Your task >> Gather each line in the entries that includes the string "Continue".

━━━━━━━━━━

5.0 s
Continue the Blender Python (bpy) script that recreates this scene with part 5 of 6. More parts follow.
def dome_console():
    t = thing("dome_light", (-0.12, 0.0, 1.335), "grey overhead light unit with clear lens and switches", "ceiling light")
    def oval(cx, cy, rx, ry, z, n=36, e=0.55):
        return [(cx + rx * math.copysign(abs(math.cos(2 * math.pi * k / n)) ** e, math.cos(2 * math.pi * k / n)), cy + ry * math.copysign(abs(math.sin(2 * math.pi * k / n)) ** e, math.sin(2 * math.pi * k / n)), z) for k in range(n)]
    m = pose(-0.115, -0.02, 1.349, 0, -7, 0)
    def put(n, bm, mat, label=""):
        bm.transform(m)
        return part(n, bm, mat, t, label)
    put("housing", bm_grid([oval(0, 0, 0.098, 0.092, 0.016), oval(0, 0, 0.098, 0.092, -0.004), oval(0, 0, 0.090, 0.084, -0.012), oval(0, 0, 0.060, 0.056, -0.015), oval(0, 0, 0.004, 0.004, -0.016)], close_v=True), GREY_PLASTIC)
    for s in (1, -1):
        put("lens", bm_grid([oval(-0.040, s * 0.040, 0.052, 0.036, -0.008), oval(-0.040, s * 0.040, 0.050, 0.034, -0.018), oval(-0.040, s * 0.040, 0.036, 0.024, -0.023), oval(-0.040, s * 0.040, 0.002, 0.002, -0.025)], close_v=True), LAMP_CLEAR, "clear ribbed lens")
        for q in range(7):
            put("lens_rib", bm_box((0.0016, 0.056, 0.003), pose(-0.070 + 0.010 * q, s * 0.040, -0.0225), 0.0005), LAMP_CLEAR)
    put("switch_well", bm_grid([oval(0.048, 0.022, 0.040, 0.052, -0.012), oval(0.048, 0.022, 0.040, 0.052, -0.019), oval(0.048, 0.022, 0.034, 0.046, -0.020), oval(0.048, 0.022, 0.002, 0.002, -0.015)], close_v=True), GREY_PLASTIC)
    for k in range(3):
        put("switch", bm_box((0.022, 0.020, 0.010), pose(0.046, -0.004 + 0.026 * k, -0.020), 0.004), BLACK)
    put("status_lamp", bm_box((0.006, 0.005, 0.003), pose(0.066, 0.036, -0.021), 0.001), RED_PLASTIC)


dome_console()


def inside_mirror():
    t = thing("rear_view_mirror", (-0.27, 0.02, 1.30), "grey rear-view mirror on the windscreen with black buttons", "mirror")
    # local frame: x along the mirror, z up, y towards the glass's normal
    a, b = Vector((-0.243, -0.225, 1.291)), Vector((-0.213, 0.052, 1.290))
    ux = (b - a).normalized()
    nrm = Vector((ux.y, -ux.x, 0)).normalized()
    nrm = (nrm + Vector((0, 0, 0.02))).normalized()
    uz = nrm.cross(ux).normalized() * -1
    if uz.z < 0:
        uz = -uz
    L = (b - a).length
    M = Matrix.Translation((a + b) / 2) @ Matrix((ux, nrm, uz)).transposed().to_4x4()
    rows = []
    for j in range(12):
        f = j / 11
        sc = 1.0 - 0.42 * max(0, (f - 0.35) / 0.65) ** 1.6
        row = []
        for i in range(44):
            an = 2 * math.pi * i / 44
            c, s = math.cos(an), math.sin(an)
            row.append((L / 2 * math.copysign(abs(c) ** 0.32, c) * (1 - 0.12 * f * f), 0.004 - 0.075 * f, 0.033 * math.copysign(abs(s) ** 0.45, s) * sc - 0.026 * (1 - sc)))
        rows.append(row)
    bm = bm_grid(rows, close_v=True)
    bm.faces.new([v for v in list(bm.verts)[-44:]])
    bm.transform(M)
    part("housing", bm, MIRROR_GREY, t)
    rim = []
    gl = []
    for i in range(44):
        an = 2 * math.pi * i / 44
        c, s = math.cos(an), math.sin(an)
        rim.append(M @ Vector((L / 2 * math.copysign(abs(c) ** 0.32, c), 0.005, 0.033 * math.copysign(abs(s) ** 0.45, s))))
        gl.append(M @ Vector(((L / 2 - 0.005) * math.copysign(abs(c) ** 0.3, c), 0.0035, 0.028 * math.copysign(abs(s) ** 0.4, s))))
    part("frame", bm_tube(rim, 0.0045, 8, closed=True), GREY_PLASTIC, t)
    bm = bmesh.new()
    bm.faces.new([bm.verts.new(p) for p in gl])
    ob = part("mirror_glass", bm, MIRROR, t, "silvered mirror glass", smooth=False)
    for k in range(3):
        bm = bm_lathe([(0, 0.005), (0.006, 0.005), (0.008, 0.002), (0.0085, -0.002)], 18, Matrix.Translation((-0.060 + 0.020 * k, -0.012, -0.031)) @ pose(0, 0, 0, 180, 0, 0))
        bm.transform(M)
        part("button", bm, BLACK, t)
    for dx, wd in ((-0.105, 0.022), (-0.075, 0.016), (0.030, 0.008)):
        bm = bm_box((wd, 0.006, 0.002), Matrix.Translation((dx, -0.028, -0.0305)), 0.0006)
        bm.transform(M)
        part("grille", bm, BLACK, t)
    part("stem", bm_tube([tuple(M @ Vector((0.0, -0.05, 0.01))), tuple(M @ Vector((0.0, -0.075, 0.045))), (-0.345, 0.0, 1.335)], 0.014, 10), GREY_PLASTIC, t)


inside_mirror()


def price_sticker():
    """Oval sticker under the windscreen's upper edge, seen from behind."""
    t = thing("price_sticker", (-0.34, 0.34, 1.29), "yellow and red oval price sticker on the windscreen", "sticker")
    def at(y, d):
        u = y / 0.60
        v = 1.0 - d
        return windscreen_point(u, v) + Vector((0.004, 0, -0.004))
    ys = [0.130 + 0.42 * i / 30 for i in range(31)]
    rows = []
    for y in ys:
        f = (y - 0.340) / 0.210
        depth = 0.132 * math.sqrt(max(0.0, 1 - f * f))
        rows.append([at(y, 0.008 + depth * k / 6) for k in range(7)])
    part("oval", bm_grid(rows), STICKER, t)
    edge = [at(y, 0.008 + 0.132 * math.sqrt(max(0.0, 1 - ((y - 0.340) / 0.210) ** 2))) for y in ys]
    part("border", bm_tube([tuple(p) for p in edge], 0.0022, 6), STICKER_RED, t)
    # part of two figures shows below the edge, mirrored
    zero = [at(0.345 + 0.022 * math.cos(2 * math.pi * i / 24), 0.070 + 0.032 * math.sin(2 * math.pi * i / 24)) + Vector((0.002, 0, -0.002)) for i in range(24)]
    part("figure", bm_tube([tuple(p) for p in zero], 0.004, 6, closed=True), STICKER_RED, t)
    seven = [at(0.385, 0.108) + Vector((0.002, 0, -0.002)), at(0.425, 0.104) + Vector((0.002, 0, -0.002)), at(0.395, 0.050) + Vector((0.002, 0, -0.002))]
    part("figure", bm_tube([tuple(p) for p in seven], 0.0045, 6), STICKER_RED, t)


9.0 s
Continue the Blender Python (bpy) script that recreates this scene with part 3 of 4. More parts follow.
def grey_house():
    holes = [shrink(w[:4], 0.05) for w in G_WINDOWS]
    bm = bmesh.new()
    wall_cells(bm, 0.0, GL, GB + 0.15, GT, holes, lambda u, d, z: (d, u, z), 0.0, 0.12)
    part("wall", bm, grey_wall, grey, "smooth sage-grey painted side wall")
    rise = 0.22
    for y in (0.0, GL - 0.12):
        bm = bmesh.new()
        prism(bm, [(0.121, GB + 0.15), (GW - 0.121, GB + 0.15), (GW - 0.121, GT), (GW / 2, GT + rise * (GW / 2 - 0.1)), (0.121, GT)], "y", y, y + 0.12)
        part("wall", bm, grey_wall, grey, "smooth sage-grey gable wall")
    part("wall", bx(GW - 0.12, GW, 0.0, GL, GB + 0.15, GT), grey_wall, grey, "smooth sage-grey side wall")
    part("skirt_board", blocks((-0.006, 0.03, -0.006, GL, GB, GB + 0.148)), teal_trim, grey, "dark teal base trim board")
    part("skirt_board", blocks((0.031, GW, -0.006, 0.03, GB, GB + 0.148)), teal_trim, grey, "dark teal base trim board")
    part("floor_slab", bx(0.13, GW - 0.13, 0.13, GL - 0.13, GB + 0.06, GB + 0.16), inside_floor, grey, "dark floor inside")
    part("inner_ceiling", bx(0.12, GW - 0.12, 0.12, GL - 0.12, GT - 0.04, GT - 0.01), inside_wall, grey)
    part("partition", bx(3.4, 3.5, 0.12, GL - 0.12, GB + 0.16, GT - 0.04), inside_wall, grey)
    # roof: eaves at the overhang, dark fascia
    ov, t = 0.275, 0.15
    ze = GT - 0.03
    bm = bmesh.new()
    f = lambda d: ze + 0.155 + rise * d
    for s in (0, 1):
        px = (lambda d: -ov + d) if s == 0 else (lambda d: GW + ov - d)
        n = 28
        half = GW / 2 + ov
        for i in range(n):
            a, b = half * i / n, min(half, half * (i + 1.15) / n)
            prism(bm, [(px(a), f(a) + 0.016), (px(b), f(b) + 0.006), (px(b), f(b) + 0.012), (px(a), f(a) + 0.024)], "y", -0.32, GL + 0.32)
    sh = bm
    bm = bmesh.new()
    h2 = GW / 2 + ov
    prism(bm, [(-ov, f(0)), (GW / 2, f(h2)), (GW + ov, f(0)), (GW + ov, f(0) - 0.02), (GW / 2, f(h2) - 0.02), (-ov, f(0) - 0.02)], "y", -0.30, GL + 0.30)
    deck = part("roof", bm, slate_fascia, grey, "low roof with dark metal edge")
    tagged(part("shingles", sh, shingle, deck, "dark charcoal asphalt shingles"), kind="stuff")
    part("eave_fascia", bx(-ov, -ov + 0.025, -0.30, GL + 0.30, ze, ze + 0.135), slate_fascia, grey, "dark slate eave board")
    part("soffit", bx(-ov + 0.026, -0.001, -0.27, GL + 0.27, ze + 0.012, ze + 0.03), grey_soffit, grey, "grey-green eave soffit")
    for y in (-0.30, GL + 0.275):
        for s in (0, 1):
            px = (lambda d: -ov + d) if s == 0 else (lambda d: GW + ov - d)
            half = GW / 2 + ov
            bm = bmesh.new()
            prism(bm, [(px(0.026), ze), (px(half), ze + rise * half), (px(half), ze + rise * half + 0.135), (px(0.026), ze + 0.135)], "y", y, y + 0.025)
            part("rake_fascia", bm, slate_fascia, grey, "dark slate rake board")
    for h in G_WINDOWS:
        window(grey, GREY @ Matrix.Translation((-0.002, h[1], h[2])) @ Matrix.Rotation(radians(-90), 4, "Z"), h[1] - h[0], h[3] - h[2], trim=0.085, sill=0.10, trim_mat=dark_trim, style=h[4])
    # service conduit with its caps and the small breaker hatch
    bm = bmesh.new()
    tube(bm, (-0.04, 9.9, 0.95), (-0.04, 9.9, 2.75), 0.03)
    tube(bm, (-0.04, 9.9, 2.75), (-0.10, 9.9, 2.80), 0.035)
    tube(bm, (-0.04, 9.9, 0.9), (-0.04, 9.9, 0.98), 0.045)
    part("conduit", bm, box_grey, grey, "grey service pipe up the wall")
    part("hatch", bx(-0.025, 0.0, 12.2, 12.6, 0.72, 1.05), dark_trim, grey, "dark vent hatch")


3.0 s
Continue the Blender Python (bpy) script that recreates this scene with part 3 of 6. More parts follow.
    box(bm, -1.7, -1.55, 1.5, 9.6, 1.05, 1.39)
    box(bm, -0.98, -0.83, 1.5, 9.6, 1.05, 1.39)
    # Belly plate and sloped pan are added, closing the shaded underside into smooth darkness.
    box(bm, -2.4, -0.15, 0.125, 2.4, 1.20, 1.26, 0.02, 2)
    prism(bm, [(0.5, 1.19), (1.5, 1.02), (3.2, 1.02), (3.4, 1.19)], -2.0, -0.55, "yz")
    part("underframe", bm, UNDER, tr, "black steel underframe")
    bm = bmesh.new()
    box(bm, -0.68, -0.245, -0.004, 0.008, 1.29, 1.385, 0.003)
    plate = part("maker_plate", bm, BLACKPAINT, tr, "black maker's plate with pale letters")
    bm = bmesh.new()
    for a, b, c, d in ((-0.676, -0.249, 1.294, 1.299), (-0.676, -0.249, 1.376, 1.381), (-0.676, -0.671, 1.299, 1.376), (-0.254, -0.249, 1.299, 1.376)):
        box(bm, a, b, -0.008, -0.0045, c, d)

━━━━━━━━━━

Exercise solution >>
Continue the Blender Python (bpy) script that recreates this scene with part 5 of 6. More parts follow.
Continue the Blender Python (bpy) script that recreates this scene with part 3 of 4. More parts follow.
Continue the Blender Python (bpy) script that recreates this scene with part 3 of 6. More parts follow.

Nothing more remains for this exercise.